Factor Analysis is a mathematical procedure used to analyze the intercorrelations of a group of tests that have been administered to a large # of individuals.

Because complex computations are involved, factor analysis is almost always done with a computer.

IT is based on the assumption that inter-correlations can be accounted for by some underlying set of unobservable factors that are fewer in # than the tests themselves.

FActor Analysis might be used to determine the # of different mental abilities that account for the pattern of intercorrelations in the tests in the battery.

A major purpose of factor analysis is to simplify the description of behaviour by reducing the # of variables to the smallest possible #.

The findings from factor analysis tell you the extent to which varying #’s of factors account for the correlation among tests.

A factor is defined as that which a cluster of interrelated tests have in common.

The results also indicate the extent to which each test loads on, or is correlated with, one or more factors.

Factor loadings are simply correlations between factors and tests. The loadings indicate the weight of each factor in determining performance on each test.

60
Q

Procedures used in Factor Analysis

A

Most Factor Analysis programs work by extracting first the factor that accounts for the largest proportion of variance, then the factor that accounts for the largest proportion of the residual variance and so on.

The first unrotated factor is a general factor on which most variables have high loadings. A general factor is found in cases where all subtests have a considerable amount of overlap, such as in an intelligence test.

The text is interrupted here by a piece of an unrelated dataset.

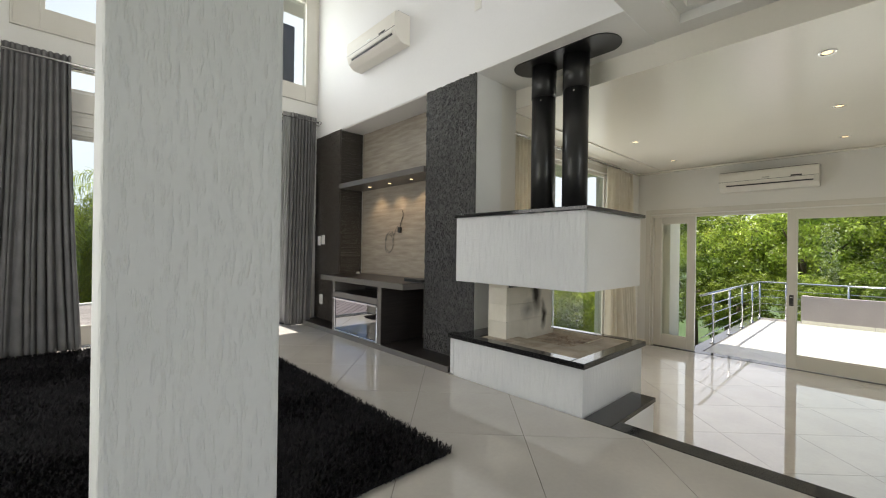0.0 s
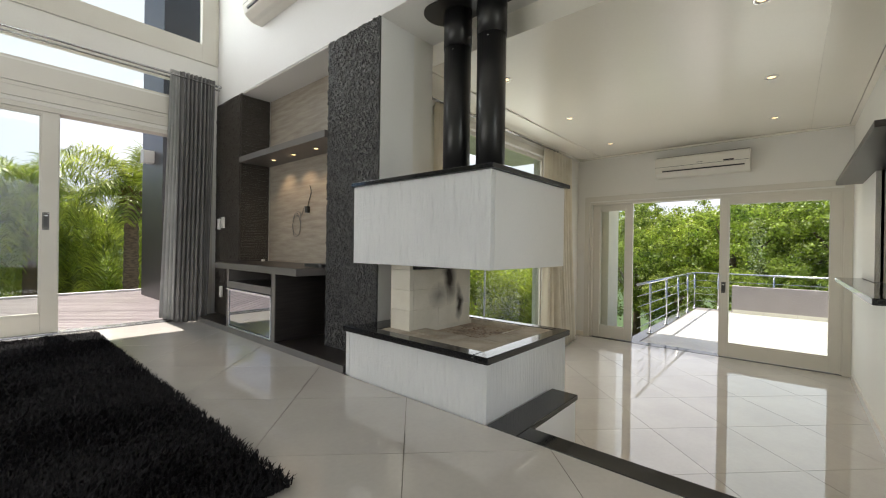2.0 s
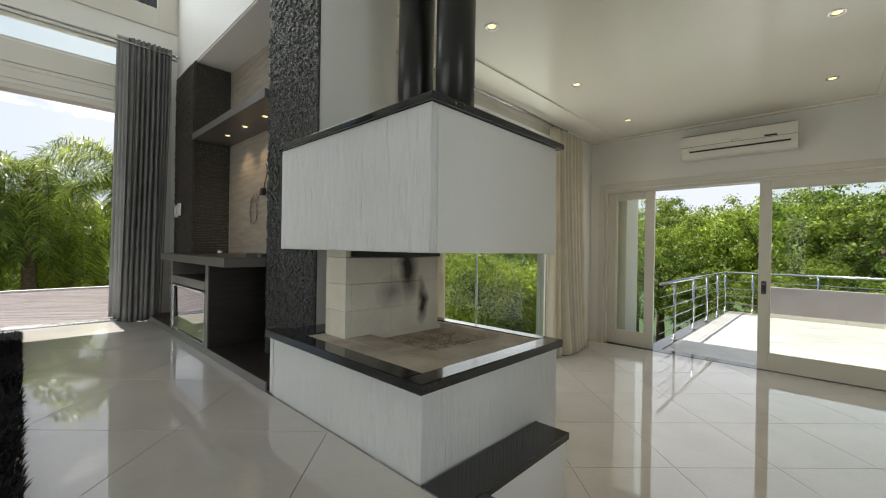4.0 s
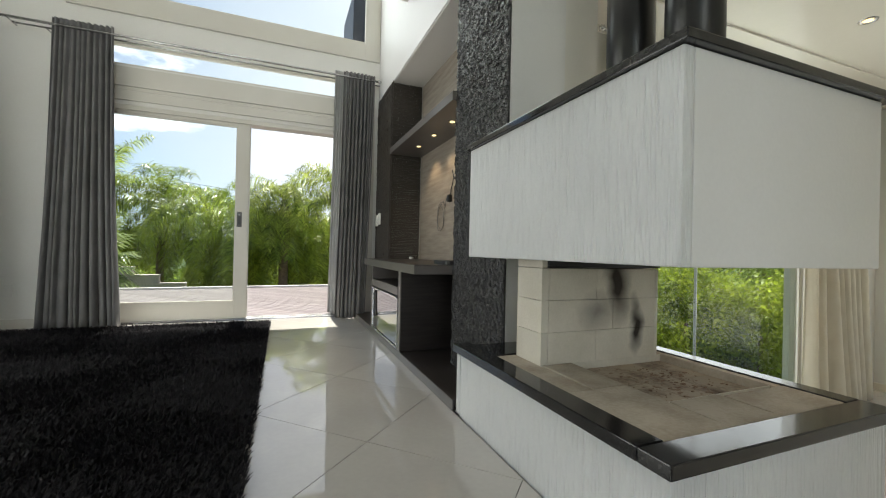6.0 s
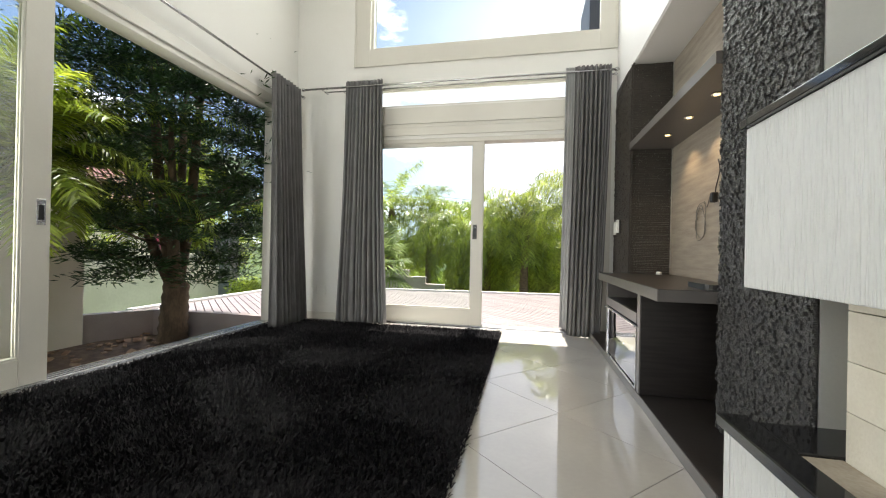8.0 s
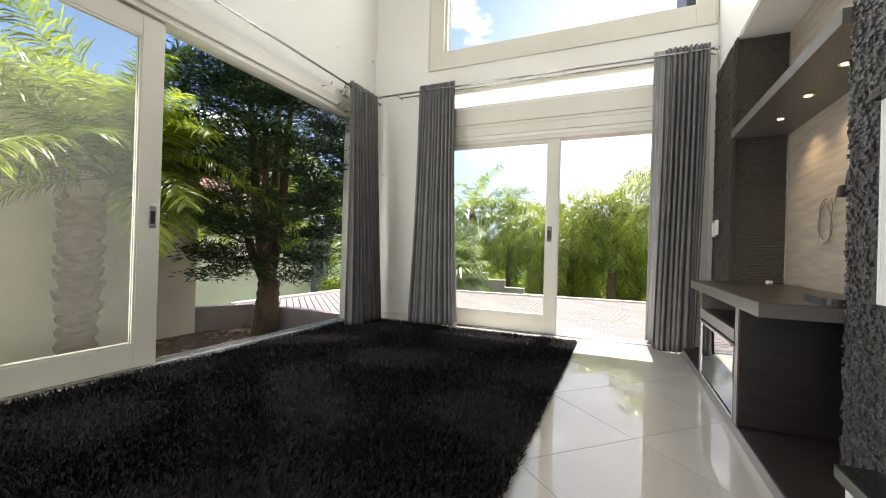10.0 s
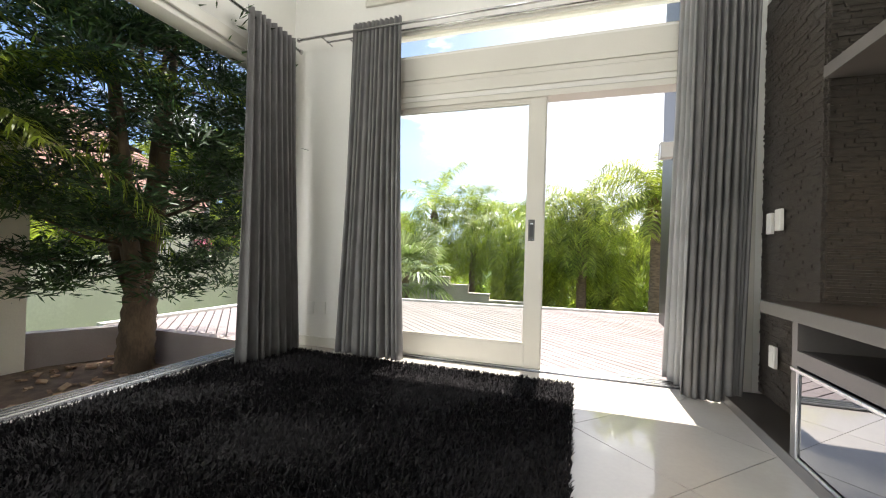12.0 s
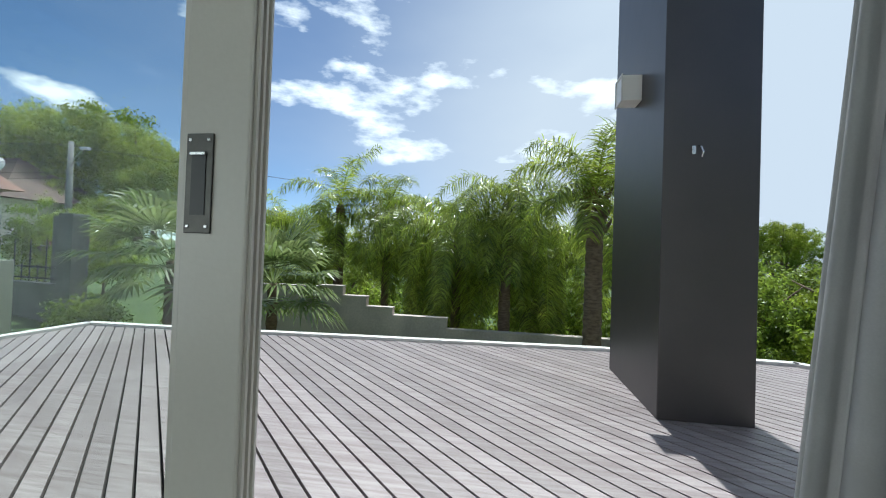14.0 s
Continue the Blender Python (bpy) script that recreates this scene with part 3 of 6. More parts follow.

In intelligence testing, the first general factor is considered to reflect general intelligence or there maybe two or three important factors but no single factor on which all variables load.

Most researchers rotate the matrix of factor loadings to make the factor structure clearer. The rotation rearranges the factors so that ideally for every factor there are some tests with high loadings on the factor.

The order in which the factors originally were extracted is not always preserved in the rotation. In particular the first unrotated factor usually cannot be discerned. The factors resulting from rotation are referred to as group factors. It is up to the researcher to name or interpret each factor by looking at the content of the tests that have high loadings on the factor.

After all of the common factor variance has been extracted and the rotation has been completed, there still may be a significant amount of variance that has not been analyzed. This variance present in one test but not in the other tests under study may be termed as specific factor variance or specificity.